For its first five years, The Flack refreshed nearly every day.  There was no shortage of material given my long tenure in the agency business and the fact that I was not consigned to a single industry, but exposed to many.  (I'm a good person to sit next to on an airplane.)

These days I post less frequently, but with a wider digital footprint. I abandoned Blogger several years ago and moved The Flack to my firm's WordPress-hosted site. I also contribute to Forbes.com and have created a "publication" on Medium.com, the new publishing platform ("platisher") started by Blogger (and Twitter ) founder Evan Williams. "Adventures in Consumer Technology" now has 10,000+ followers and scores of tech-savvy contributors.

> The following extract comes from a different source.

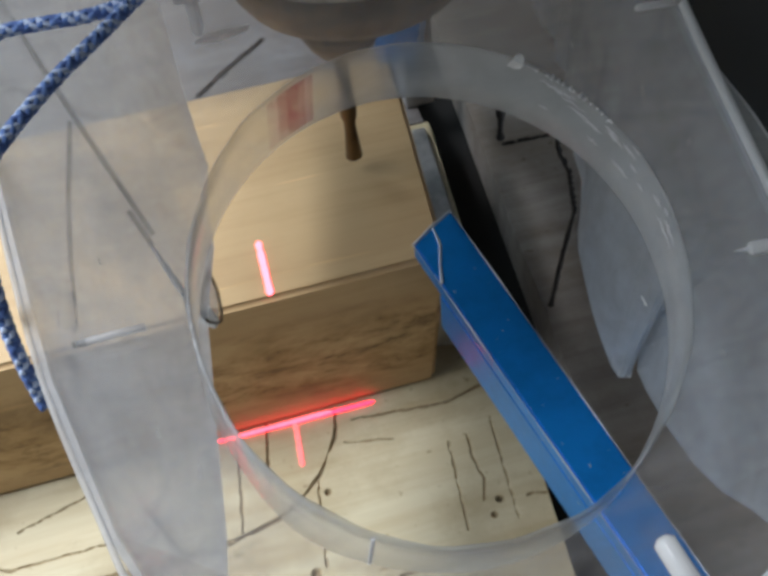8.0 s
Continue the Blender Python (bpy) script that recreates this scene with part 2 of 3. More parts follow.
def prism(points, z0, z1, bevel=0.0, bm=None):
    """A straight-sided solid over a plan outline."""
    bm = bm or bmesh.new()
    lo_, hi = [bm.verts.new((x, y, z0)) for x, y in points], [bm.verts.new((x, y, z1)) for x, y in points]
    n = len(points)
    fs = [bm.faces.new(hi), bm.faces.new(lo_[::-1])]
    for i in range(n):
        fs.append(bm.faces.new((lo_[i], lo_[(i + 1) % n], hi[(i + 1) % n], hi[i])))
    bmesh.ops.recalc_face_normals(bm, faces=fs)
    if bevel:
        bmesh.ops.bevel(bm, geom=list({e for f in fs for e in f.edges}), offset=bevel, segments=2, affect="EDGES")
    return bm


def lathe(profile, n=48, bm=None, cx=0.0, cy=0.0, closed=False, sy=1.0):
    """Turns a profile of (radius, z) about a vertical axis."""
    bm = bm or bmesh.new()
    rings = []
    for r, z in profile:
        rings.append([bm.verts.new((cx + r * math.cos(2 * math.pi * i / n), cy + sy * r * math.sin(2 * math.pi * i / n), z)) for i in range(n)])
    pairs = list(zip(rings, rings[1:]))
    if closed:
        pairs.append((rings[-1], rings[0]))
    for a, b in pairs:
        for i in range(n):
            j = (i + 1) % n
            bm.faces.new((a[i], a[j], b[j], b[i]))
    if not closed:
        bm.faces.new(rings[0][::-1])
        bm.faces.new(rings[-1])
    bmesh.ops.recalc_face_normals(bm, faces=bm.faces)
    return bm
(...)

So where else should I post and to what end?  A senior editor I know at LinkedIn recently urged me to consider writing for that fast-growing publishing platform. To my surprise, the piece I penned about Brian Williams' daughter's press rep elicited 100+ "likes" and 50+ comments. Pretty cool. I have since posted several more though without the same level of engagement.

I get asked to write for all sorts of online outlets.  This week I received an email with the subject line: "Write for us, and we’ll give you swag. Serious." It was from a couple of editors at the Salesforce blog. Seriously?  Here's what they wrote:

What’s in it for you:
Exposure. Our blog gets 250K visits a month, and every blog post is promoted to our more than 1 million social followers on Twitter, Facebook, LinkedIn, Medium, and more. We want to make you famous (or, if you already are, even MORE famous).

Swag. Write 3 posts* for us, and we’ll give you some awesome Salesforce swag. Write more, and the swag gets better.

What’s in it for us:
New voices. We’re young, we’re engaged, and we’re trying to mix things up a bit. You’ll be the ones helping us make our blog more interesting and accessible to a wider range of readers. We’d do it ourselves, but we’re smart enough to know we’re not experts in everything. :)"

I'm mulling it over, but do I really need the kind of swag that an enterprise-driven SAAS company can offer? And how much "fame" can a post in a sea of posts on Salesforce really produce anyway?

Content reigns supreme more than ever.  This week Facebook announced its intentions to enhance its social sharing platform by hosting more substantive content from established news organizations. The details of this initiative will become known at the company's revived F8 developers' conference today, but it's already not without its detractors.

I remember penning a piece a few years back lamenting how I needed to go on a social media diet. I was simply spread too thin. I'm kind of feeling that way again, but less with social media and more with outlets for my posts. I'm not really seeking fame, but I also recognize that individuals with large followings -- from the 8-year-old YouTube star to those with millions of followers on Vine or Instagram -- can easily monetize their followings by bartering them with big brand marketers.

Can writers whose work appears across multiple platforms derive similar benefits? Is it even ethical for a writer at a journalistic enterprise vs. a YouTube star to even think of such things?

Frankly, I doubt a CPG company would pay me a dime to post branded content I create at their behest, demographics notwithstanding.  Still, I am reasonably certain that a decade of posting has served both my business and personal brand well. And isn't this what content marketing is all about?  Did I mention that I enjoy telling stories?